We can use this to sequence the instructions according to the alignment we choose.

sequence_pass(ir_example, property_set)
ir_example.draw()

Note how the instructions acting on the same mixed frame "block" each other.

If we repeat this procedure with AlignSequential() we'll get instead

The previous example didn't require any mapping or broadcasting. Let's see one with broadcasting:

ir_example = IrBlock(AlignLeft())
ir_example.append(ShiftPhase(0.1, frame=QubitFrame(1), name="qf1"))
ir_example.append(Play(Constant(100, 0.5), frame=QubitFrame(1), target=Qubit(1), name="q1qf1"))
ir_example.append(Play(Constant(100, 0.5), frame=QubitFrame(1), target=Qubit(1), name="q1qf1"))
ir_example.append(Play(Constant(100, 0.5), frame=QubitFrame(1), target=Qubit(2), name="q2qf1"))

property_set = {}
analyze_target_frame_pass(ir_example, property_set)
sequence_pass(ir_example, property_set)

ir_example.draw()

Note how the shift phase instruction is broadcasted to all mixed frames, thus "blocking" all of them.

Now we can take this and schedule it.

schedule_pass(ir_example, property_set)
print(ir_example.scheduled_elements())

[
[0, ShiftPhase(..., name='qf1')],
[0, Play(..., name='q1qf1')],
[100, Play(..., name='q1qf1')],
[0, Play(..., name='q2qf1')]
]

Note how q1qf2 is pushed to the left because it's not "blocked" by the other instructions. If we swapped this for right alignment we'll have that instruction pushed to the right:

[
[0, ShiftPhase(..., name='qf1')],
[0, Play(..., name='q1qf1')],
[100, Play(..., name='q1qf1')],
[*100*, Play(..., name='q2qf1')]
]

And we can do the same thing with sub blocks.
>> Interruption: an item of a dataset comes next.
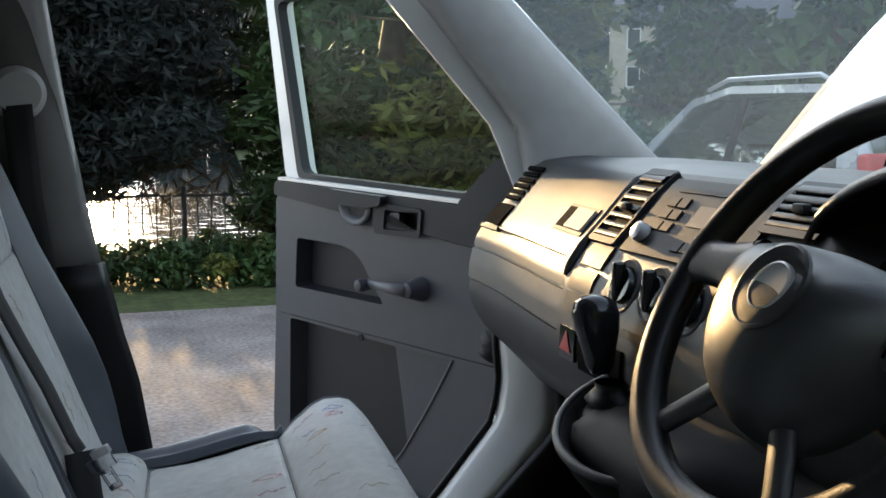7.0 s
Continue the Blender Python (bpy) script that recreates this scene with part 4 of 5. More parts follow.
# end vent and square opening by the door, flat black panels for their shade
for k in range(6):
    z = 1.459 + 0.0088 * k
    dash_panel("vent_slot_shade", 0.732, 0.81, z, z + 0.0048, 0.004, 0.0085, VOID, "black strip for the shade in a vent slot", 3)
dash_panel("cup_shade_panel", 0.726, 0.81, 1.423, 1.451, 0.004, 0.0085, VOID, "flat black panel for the shade in a square opening", 4)
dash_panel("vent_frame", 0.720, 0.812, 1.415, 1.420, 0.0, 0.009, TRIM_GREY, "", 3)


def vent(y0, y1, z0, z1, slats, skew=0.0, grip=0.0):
    # black backing panel stands in for the shade behind the slats
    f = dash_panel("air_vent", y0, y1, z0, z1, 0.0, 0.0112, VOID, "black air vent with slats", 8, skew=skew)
    for q0, q1 in ((y0 - 0.004, y0 + 0.002), (y1 - 0.002, y1 + 0.004)):
        dash_panel("vent_frame", q0, q1, z0 - 0.003, z1 + 0.003, 0.004, 0.0150, TRIM_DARK, "", 4)
    for q0, q1 in ((z0 - 0.004, z0 + 0.002), (z1 - 0.002, z1 + 0.004)):
        dash_panel("vent_frame", y0, y1, q0, q1, 0.004, 0.0150, TRIM_DARK, "", 4)
    for k in range(slats):
        z = z0 + (z1 - z0) * (k + 0.30) / slats
        P = [[dash_place(y, b, z + dz) for b, dz in ((0.0113, 0.001), (0.0140, 0.0), (0.0155, 0.001), (0.0155, 0.0040), (0.0140, 0.0052), (0.0113, 0.0056))] for y in np.linspace(y0 + 0.003 + grip, y1 - 0.003, 8)]
        surf("slat", P, DASH_PLASTIC, f, "", thick=0.0)
    box_c = dash_place((y0 + y1 + grip) / 2, 0.018, z0 + 0.48 * (z1 - z0))
    box("vent_tab", (box_c.x - 0.005, box_c.y - 0.011, box_c.z - 0.005), (box_c.x + 0.006, box_c.y + 0.011, box_c.z + 0.006), TRIM_DARK, f, bevel=0.002)
    return f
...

block = IrBlock(AlignLeft())
block.append(Play(Constant(100, 0.5), frame=QubitFrame(1), target=Qubit(1), name="q1qf1"))
block.append(Play(Constant(100, 0.5), frame=QubitFrame(2), target=Qubit(2), name="q2qf2"))

ir_example = IrBlock(AlignLeft())
ir_example.append(block)
ir_example.append(Play(Constant(100, 0.5), frame=QubitFrame(1), target=Qubit(1), name="q1qf1"))
ir_example.append(Play(Constant(100, 0.5), frame=QubitFrame(2), target=Qubit(2), name="q2qf2"))
ir_example.append(Play(Constant(100, 0.5), frame=QubitFrame(3), target=Qubit(3), name="q3qf3"))

property_set = {}
analyze_target_frame_pass(ir_example, property_set)
sequence_pass(ir_example, property_set)

ir_example.draw()

Note, how the sub block "blocks" all instructions which correspond to any of the mixed frames in it (but not others).

If we flatten the representation we get:

ir_example.draw(recursive=True)

Note how the instructions within the original sub-block now "block" the following instructions by themselves.

The PR is not in shape to be merged as is, and several issues still need addressing:

• Validation of inputs, graphs etc.
• Old model inputs - validation, conversion
• Edge cases (instructions on one of Frame or PulseTarget with no associated MixedFrame will cause an error currently)
• Alignment classes - how do they stack against the existing AlignmentKind?
• Documentation
• Should timing data be stored in the IR object (as done now) or in each node?

The PR does, however, provide a solid basis for discussion.